To investigate corporate time horizons and hurdle rates, we surveyed the CEOs of all firms in the Fortune 1,000. We asked them to describe their capital budgeting practices, provide information about hurdle rates and other determinants of their firms’ time horizons, and evaluate the effects of a number of different policies on their firms’ investment planning horizons. Here we report our survey findings, which focus on hurdle rates, the capital budgeting process, and the effects of various factors on investment in R&D and physical assets.
References
1. For recent data on manufacturing productivity in the United States, Japan, and other G-7 nations, see:
E.R. Dean and M.K. Sherwood, “Manufacturing Costs, Productivity, and Competitiveness, 1979–1993,” Monthly Labor Review 117 (1994): 3–16.
2. For a summary of the policy debate about the role of time horizons in exacerbating the competitiveness problems of U.S. firms, see:
M. Jacobs, Short-Term America (Boston: Harvard Business School Press, 1991).
For a survey of studies on the cost of capital in U.S. and Japanese firms, see:
J.M. Poterba, “Comparing the Cost of Capital in the United States and Japan: A Survey of Methods,” Federal Reserve Bank of New York Quarterly Bulletin, Winter 1991, pp. 20–32.
For a discussion of various policy measures that might lengthen corporate time horizons, see:
National Research Council Board on Science, Technology, and Economic Policy, Investing for Productivity and Prosperity (Washington, D.C.: National Academy Press, 1994).
3. There are dozens of studies of corporate capital budgeting practices. See, for example:
L. Schall, G. Sundem, and W. Geijsbeek, Jr., “Survey and Analysis of Capital Budgeting Methods,” Journal of Finance 33 (1978): 281–287; and
J. Binder and J.S. Chaput, “A Positive Analysis of Corporate Capital Budgeting Practices” (Chicago: University of Illinois-Chicago, mimeo, 1991).
However, the competitiveness policy debate has largely ignored them.
4. A copy of the survey is available from the authors on request.
5. In April 1991, we also sent the questionnaire by fax to the fifty largest firms in Germany, Japan, and the United Kingdom. We discuss these responses later.
6. We view both the long-term R&D share and the hurdle rate as measures of corporate time horizons.
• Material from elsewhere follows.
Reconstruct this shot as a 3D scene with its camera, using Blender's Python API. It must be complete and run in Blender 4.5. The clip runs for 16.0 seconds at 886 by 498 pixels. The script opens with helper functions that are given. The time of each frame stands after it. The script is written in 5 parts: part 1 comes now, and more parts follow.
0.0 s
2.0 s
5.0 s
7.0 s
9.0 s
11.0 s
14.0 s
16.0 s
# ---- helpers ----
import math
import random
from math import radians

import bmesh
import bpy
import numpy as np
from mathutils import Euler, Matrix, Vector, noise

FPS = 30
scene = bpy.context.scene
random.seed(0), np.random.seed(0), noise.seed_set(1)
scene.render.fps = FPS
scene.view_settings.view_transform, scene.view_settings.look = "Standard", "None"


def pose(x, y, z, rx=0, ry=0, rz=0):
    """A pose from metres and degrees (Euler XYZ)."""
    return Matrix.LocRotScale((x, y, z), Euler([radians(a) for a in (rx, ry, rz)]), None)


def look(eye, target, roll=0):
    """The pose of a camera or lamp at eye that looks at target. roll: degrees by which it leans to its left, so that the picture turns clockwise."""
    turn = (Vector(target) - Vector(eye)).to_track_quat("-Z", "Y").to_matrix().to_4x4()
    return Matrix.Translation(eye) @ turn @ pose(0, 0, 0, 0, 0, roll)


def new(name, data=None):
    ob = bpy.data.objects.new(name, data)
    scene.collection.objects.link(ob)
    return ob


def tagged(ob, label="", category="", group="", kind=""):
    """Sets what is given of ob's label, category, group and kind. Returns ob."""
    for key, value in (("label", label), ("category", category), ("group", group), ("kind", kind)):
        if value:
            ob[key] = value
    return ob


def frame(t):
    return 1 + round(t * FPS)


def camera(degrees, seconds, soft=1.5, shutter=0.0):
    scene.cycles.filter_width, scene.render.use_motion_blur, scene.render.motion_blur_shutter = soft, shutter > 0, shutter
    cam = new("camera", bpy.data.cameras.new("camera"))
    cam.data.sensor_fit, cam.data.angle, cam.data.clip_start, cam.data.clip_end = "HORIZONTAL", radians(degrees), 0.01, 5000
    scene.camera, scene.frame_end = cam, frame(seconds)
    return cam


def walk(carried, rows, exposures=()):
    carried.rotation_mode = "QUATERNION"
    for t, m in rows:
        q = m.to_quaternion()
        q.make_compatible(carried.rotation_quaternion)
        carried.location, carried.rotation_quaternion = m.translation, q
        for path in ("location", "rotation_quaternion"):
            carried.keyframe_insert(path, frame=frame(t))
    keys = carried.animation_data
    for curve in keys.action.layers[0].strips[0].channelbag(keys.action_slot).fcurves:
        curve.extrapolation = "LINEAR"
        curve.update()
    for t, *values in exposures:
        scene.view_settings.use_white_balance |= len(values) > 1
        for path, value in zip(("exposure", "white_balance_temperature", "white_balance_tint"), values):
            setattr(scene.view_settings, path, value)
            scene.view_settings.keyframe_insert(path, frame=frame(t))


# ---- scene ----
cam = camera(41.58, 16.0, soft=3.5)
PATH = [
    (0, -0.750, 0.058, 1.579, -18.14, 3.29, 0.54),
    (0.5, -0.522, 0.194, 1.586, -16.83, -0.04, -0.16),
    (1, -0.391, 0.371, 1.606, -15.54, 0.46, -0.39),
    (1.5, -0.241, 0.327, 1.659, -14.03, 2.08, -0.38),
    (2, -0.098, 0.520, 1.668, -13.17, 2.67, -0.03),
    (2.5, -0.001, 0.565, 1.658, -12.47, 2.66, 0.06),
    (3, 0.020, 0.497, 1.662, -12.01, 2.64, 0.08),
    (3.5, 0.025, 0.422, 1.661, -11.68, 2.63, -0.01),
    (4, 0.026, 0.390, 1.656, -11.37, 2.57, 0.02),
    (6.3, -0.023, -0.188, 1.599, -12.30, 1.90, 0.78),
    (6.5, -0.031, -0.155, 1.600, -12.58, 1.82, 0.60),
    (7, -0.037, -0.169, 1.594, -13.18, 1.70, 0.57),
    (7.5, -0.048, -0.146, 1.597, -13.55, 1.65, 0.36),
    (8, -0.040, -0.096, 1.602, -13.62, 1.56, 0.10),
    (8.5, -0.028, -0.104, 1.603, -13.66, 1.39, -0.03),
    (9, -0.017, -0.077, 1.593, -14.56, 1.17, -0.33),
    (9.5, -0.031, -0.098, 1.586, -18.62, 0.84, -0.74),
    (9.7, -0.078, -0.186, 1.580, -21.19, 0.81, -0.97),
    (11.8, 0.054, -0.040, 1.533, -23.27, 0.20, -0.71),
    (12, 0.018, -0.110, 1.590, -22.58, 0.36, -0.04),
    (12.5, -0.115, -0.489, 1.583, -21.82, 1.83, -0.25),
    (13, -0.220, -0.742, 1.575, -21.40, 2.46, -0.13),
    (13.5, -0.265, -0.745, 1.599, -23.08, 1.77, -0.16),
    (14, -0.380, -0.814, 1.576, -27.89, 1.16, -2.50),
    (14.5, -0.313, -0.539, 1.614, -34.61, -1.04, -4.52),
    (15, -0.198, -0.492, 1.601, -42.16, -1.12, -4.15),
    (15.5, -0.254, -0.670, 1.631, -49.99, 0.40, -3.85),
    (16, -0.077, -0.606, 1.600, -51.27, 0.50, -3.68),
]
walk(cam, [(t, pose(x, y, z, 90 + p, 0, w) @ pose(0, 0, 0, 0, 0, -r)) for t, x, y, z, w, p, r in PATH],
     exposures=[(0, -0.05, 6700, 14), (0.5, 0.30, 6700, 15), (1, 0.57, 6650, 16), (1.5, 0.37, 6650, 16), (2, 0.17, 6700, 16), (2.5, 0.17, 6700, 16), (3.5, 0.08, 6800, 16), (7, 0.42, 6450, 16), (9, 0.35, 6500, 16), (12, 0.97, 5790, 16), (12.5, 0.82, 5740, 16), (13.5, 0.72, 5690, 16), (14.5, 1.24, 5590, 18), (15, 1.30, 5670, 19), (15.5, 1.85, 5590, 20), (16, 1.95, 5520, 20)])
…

We therefore examined their correlation in our sample and found that the share of long-term R&D is (weakly) negatively correlated with the real hurdle rate.
7. Ibbotson Associates reports a geometric average return of 10.3 percent (nominal) on common stocks of large firms, 12.4 percent on common stocks of small firms, 5.6 percent on long-term corporate bonds, and an inflation rate of 3.1 percent for the 1926–1993 period. See:
Ibbotson Associates, Stocks, Bonds, Bills, and Inflation: 1994 Yearbook (Chicago: Ibbotson Associates, 1994).
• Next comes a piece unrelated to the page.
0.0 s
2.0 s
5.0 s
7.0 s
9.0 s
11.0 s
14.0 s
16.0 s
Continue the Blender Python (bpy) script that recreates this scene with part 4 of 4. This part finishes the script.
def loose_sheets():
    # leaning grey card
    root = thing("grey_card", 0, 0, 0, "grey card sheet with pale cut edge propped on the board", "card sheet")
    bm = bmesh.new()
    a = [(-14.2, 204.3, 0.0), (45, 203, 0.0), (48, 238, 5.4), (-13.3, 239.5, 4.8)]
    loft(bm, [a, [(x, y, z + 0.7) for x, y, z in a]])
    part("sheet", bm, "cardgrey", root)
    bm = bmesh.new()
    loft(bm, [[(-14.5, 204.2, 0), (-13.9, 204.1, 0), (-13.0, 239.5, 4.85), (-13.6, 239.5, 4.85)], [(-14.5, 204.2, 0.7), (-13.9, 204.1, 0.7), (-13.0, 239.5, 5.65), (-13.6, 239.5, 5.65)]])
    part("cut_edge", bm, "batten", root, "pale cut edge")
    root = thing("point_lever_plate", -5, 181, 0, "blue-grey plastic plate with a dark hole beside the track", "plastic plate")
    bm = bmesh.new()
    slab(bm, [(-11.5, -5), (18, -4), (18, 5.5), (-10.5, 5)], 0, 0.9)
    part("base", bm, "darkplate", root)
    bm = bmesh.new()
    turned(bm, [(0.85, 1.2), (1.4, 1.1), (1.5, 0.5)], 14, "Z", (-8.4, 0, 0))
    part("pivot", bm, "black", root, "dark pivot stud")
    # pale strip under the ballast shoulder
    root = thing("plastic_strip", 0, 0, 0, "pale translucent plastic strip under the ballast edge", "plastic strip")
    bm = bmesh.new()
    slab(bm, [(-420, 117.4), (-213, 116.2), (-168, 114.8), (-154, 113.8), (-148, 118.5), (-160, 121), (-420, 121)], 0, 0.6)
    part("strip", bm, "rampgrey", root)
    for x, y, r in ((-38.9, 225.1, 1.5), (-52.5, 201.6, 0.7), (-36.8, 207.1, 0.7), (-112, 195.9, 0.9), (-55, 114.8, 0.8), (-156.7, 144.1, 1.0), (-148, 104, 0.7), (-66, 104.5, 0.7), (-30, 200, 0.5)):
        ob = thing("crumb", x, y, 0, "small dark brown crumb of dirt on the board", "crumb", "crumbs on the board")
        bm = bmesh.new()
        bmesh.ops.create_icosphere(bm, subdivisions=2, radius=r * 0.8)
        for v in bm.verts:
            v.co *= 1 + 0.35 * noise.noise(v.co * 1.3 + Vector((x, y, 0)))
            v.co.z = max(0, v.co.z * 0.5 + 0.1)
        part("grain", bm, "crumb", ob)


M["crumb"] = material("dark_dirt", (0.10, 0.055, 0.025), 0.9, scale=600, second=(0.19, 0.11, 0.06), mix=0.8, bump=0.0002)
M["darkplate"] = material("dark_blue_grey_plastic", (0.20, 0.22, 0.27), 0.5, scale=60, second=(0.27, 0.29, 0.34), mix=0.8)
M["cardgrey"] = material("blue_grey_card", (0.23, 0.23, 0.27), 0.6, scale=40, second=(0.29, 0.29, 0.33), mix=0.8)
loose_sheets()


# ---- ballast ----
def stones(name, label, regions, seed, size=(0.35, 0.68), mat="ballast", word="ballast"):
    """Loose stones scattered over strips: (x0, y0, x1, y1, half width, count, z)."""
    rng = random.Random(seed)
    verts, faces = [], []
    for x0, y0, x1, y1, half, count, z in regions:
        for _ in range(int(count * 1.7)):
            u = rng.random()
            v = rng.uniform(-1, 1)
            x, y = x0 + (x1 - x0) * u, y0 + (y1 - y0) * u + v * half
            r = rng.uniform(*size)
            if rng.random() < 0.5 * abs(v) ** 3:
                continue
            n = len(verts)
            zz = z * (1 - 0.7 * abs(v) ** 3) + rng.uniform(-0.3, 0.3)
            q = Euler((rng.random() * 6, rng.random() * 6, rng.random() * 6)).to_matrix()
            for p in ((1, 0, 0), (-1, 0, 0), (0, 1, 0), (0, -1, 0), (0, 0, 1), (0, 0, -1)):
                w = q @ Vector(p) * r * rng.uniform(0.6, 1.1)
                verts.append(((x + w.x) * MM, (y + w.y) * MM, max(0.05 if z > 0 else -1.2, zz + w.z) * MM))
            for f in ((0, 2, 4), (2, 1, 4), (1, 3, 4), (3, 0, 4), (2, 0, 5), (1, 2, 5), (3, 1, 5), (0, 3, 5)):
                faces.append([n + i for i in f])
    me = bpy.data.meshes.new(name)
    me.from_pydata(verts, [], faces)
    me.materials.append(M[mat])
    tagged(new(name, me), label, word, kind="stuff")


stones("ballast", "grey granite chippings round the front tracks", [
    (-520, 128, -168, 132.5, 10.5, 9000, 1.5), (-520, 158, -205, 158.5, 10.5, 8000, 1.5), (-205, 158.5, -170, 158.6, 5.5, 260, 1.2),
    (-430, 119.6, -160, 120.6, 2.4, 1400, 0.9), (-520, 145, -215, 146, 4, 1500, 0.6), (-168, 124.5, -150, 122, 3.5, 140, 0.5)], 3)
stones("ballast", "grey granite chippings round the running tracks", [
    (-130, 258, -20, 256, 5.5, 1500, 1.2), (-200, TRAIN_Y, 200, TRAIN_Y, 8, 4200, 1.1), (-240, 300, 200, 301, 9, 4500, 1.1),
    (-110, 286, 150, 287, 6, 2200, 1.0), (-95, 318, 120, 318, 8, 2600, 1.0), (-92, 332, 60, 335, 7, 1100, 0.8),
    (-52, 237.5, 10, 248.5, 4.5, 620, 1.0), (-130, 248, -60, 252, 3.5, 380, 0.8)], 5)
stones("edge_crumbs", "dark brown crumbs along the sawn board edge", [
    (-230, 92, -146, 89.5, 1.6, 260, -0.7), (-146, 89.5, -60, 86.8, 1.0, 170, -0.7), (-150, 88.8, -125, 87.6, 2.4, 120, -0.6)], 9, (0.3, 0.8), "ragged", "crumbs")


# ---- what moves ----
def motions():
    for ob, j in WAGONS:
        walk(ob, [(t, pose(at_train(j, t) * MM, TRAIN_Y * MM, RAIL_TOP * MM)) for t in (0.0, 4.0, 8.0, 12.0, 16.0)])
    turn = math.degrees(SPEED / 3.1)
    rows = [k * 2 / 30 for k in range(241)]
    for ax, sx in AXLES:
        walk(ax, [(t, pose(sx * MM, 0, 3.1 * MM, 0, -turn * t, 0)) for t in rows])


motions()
8. M.S. Feldstein, J.M. Poterba, and L. Dicks-Mireaux, “The Effective Tax Rate and the Pretax Rate of Return,” Journal of Public Economics 21 (1983): 129–158.
9. Competitors of the firms we analyzed may not be representative of Asian or European firms; they may be more export oriented and potentially longer horizon firms than companies engaged only in domestic sales.
10. Another explanation for this finding is that the CEOs who responded were more attuned to problems of time horizons than a purely random sample. Their firms could typically have longer time horizons than their domestic competitors.
11. We present detailed information on the responses to each question because two questions may have identical mean responses but quite different distributions in the intensity of views. Two questions may have equal average responses (say, 3), but one might have an equal number of 2, 3, and 4 responses, suggesting no very strong views on this policy, while another could have the same mean but half of the respondents indicating 1 and the other half 5. Table 5 provides this information.
12. This is a surprising finding since a “rifle-shot” capital gains tax cut for equities would make them more attractive than other gain-producing assets, reducing the cost of equity more than a capital gains tax cut for all assets.